Firstly – the title of the book itself gripped me, the ideas surrounding technology today absolutely fascinate me – no one will ever escape their past when their whole life is documented for the world to see and when it’s so easy to ‘re-connect’ with people you’re not so interested in reconnecting with.
This is exactly the case for Louise Williams – an average, single mother with an average day to day life hiding her innermost demons from the rest of the world and one day that threatens to crumble around her when she receives a Facebook request from Maria Weston – Maria is dead? Isn’t she?
This novel has a dual timeline between the late 80’s where Maria Weston is the new girl at school, who Louise is drawn too – not like her usual group of friends with whom although she is desperate to impress she doesn’t really like. When she’s with Maria, Louise can be herself – a true friend, but her usual group of friends are not going to accept this and so begins their story.

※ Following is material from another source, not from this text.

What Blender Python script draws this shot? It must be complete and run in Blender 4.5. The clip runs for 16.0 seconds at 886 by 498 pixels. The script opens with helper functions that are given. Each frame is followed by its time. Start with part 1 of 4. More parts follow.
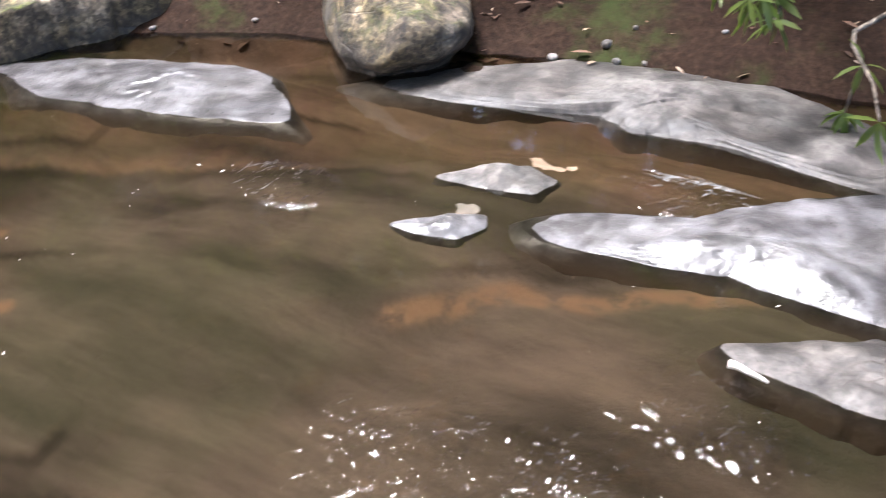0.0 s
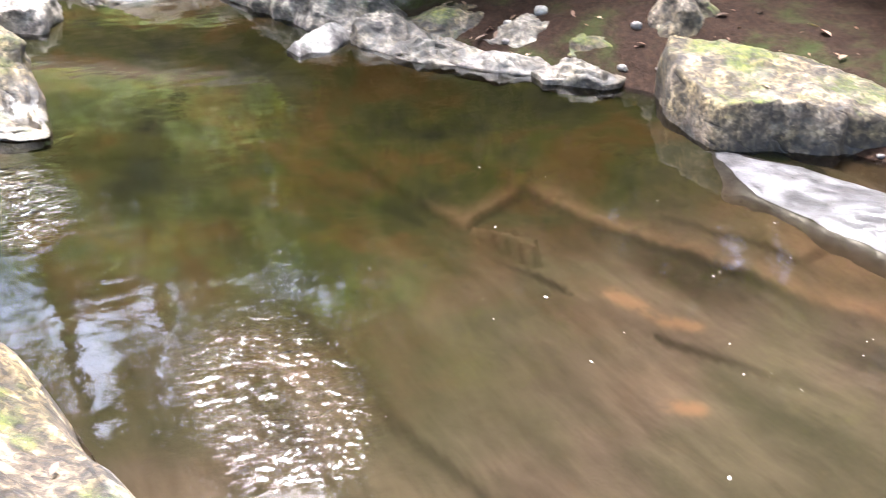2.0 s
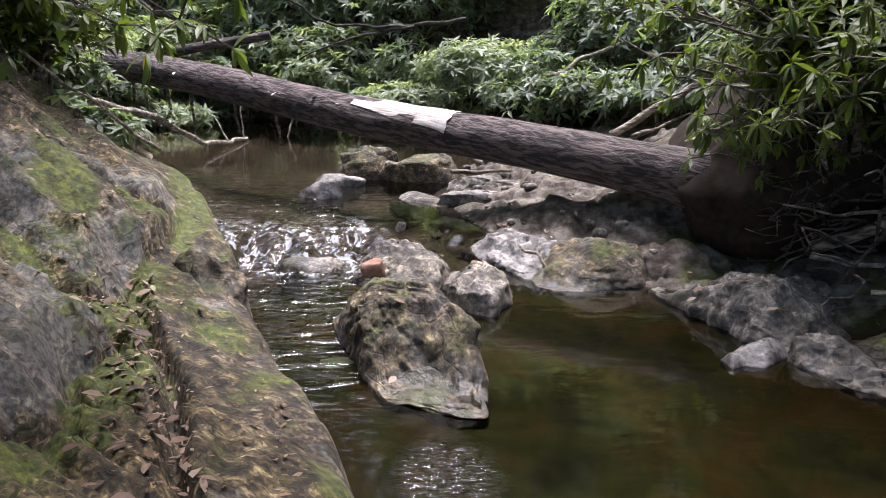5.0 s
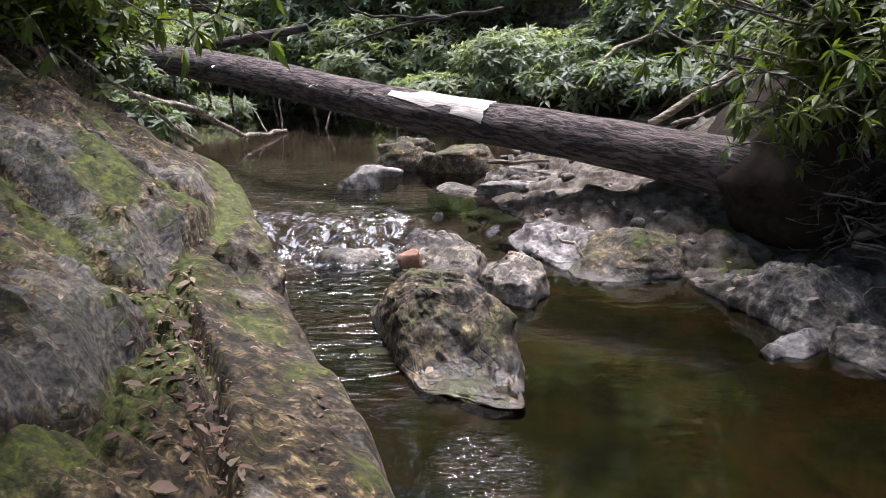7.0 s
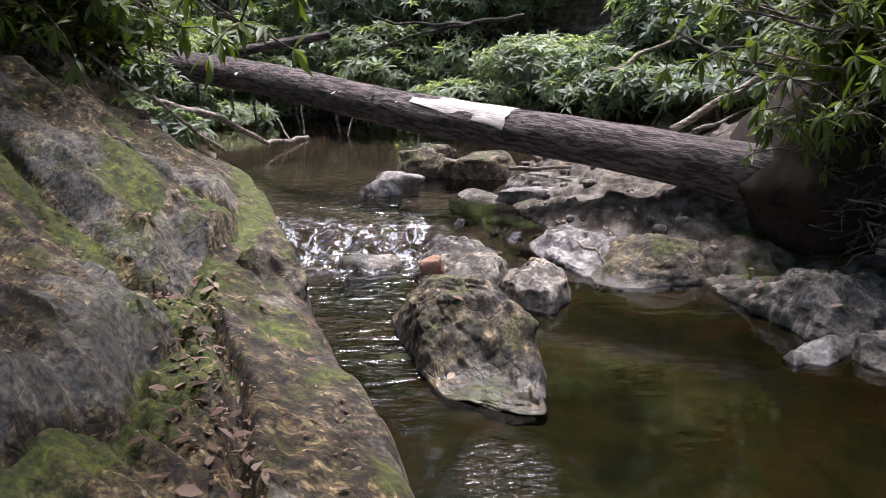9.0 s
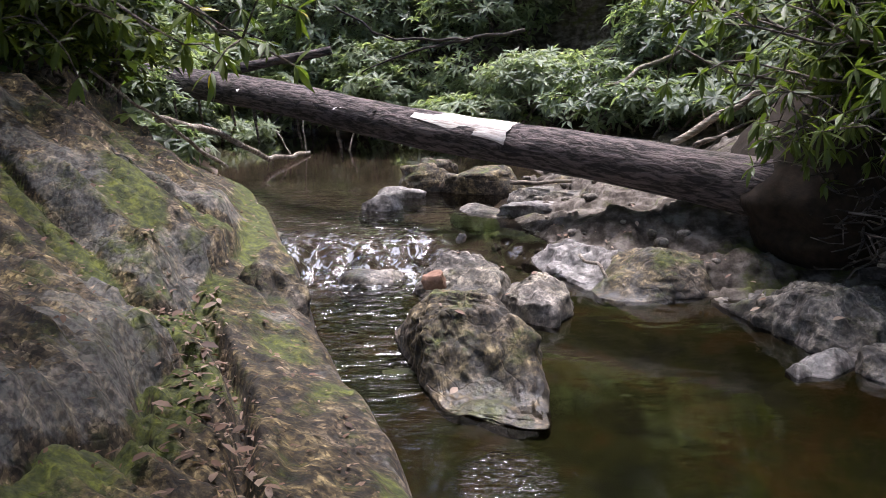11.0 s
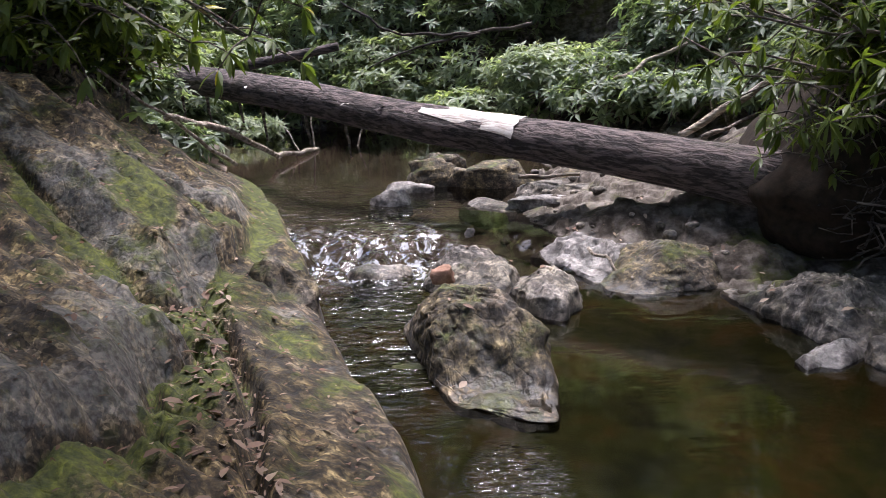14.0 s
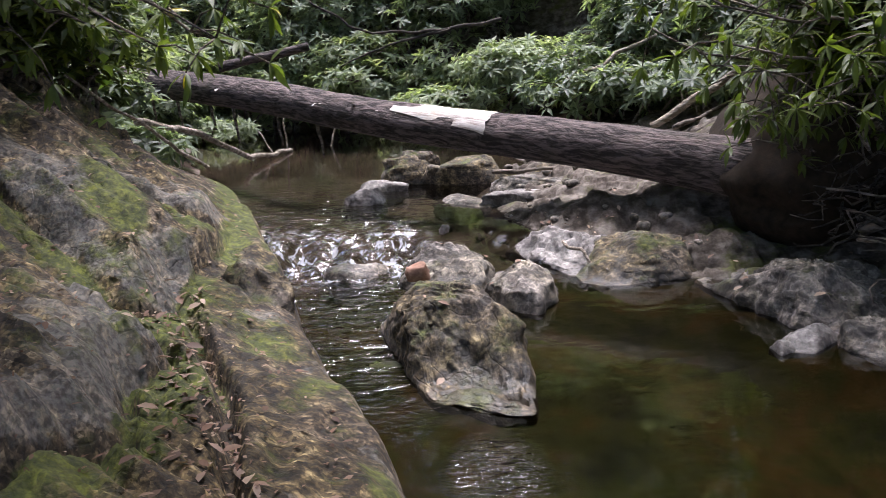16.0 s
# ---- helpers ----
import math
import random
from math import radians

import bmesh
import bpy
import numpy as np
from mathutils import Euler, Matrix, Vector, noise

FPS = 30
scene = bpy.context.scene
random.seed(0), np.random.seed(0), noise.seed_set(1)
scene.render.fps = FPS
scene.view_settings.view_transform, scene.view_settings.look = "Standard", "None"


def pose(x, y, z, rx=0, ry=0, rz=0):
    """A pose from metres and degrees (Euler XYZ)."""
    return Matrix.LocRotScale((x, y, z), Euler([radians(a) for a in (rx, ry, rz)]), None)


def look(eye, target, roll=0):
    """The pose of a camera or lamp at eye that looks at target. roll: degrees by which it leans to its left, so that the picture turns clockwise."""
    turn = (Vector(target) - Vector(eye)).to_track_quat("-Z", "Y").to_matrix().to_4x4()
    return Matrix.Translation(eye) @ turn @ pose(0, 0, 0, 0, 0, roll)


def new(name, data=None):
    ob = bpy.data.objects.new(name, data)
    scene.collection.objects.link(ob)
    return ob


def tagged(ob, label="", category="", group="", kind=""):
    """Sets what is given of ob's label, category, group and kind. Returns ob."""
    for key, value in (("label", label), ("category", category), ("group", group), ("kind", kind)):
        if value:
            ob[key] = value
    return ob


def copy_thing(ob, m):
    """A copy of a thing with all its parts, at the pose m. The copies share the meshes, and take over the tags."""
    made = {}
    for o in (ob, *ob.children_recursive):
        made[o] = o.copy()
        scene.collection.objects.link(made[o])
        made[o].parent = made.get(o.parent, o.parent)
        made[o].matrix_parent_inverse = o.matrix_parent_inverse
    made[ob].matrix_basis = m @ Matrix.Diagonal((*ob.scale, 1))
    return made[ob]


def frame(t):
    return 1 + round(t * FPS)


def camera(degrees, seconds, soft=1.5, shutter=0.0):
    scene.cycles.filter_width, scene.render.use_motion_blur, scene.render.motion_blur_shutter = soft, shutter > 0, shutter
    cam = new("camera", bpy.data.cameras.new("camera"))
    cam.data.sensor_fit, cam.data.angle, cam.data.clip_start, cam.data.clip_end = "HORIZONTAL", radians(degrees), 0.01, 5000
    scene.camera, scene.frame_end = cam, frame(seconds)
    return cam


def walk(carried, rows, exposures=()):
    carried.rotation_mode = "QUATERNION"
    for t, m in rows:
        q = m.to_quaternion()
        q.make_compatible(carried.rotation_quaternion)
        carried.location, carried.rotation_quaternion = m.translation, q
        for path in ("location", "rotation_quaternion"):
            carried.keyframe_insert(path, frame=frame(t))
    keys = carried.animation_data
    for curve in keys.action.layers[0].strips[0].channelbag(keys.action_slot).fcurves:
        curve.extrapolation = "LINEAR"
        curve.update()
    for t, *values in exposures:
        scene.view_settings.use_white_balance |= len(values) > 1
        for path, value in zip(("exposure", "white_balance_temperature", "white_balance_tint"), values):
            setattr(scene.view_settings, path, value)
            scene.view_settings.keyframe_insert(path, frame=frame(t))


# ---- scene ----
from math import cos, sin, pi, exp

cam = camera(47.07, 16.0, soft=0.8, shutter=0.2)
ROWS = [
    (0, pose(0.421, -0.729, 1.658, 55.77, 2.64, -60.18)),
    (0.5, pose(0.279, -0.433, 1.525, 56.22, 0.14, -52.06)),
    (1, pose(0.197, -0.130, 1.519, 56.29, -2.44, -45.16)),
    (1.5, pose(0.169, -0.020, 1.518, 59.16, -1.75, -34.64)),
    (2, pose(0.092, 0.010, 1.654, 60.89, -1.01, -27.24)),
    (2.5, pose(0.146, 0.000, 1.646, 66.39, 0.28, -17.33)),
    (3, pose(0.080, 0.026, 1.716, 71.06, 1.78, -10.89)),
    (3.5, pose(0.029, 0.061, 1.739, 73.47, 0.31, -7.39)),
    (4, pose(-0.007, 0.039, 1.783, 75.78, 0.82, -5.39)),
    (4.5, pose(-0.001, 0.038, 1.785, 76.17, 0.31, -4.58)),
    (5, pose(-0.004, 0.042, 1.787, 76.09, -0.31, -3.50)),
    (7.5, pose(0.019, 0.029, 1.793, 75.26, 0.63, -1.01)),
    (8, pose(0.024, 0.026, 1.794, 75.01, 0.56, -0.67)),
    (8.5, pose(0.011, 0.025, 1.794, 75.24, 0.47, -0.60)),
    (9, pose(0.007, 0.015, 1.797, 75.90, 0.70, -0.25)),
    (11.5, pose(0.000, 0.007, 1.799, 76.80, 1.05, -0.22)),
    (12, pose(-0.004, 0.004, 1.802, 76.88, 1.01, -0.06)),
    (12.5, pose(0.000, -0.000, 1.800, 76.83, 1.03, -0.24)),
    (13, pose(0.010, -0.003, 1.798, 76.79, 1.46, -0.01)),
    (13.5, pose(0.015, -0.007, 1.801, 76.82, 1.59, 0.29)),
    (14, pose(0.015, -0.005, 1.802, 76.43, 1.73, 0.18)),
    (14.5, pose(0.021, -0.007, 1.802, 76.68, 2.03, 0.64)),
    (15, pose(0.029, -0.005, 1.803, 76.88, 2.45, 0.76)),
    (15.5, pose(0.025, -0.008, 1.805, 76.85, 2.77, 0.53)),
    (16, pose(0.037, -0.008, 1.799, 76.22, 3.06, -1.40)),
]
EXPOSURE = [
    (0.0, 3.05), (0.5, 3.22), (1.0, 3.42), (1.5, 3.72), (2.0, 3.95), (2.5, 3.92), (3.0, 3.5),
    (3.5, 2.9), (4.0, 2.42), (4.5, 2.15), (5.0, 2.0), (7.5, 1.83), (16.0, 1.78),
]
EXPOSURE = [(t, stops, 5950, 13 if t < 2.8 else 19) for t, stops in EXPOSURE]
walk(cam, ROWS, EXPOSURE)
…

It also flips to to 2016 – the current day, where Louise has learn to put to bed her guilt of what happened ‘that night’ and pursue a relatively normal life. That is until the friend request comes in and all at once Louise must re-visit her past – the past she so desperately tried to escape and who knows what secrets she might uncover? What happened that night and who isn’t telling the full story?
This is a psychological thriller that once started you won’t be able to put down, it’s terrifying but gripping, it even had me looking over my shoulder and the end was totally unexpected. Fantastic book – I would definitely recommend it!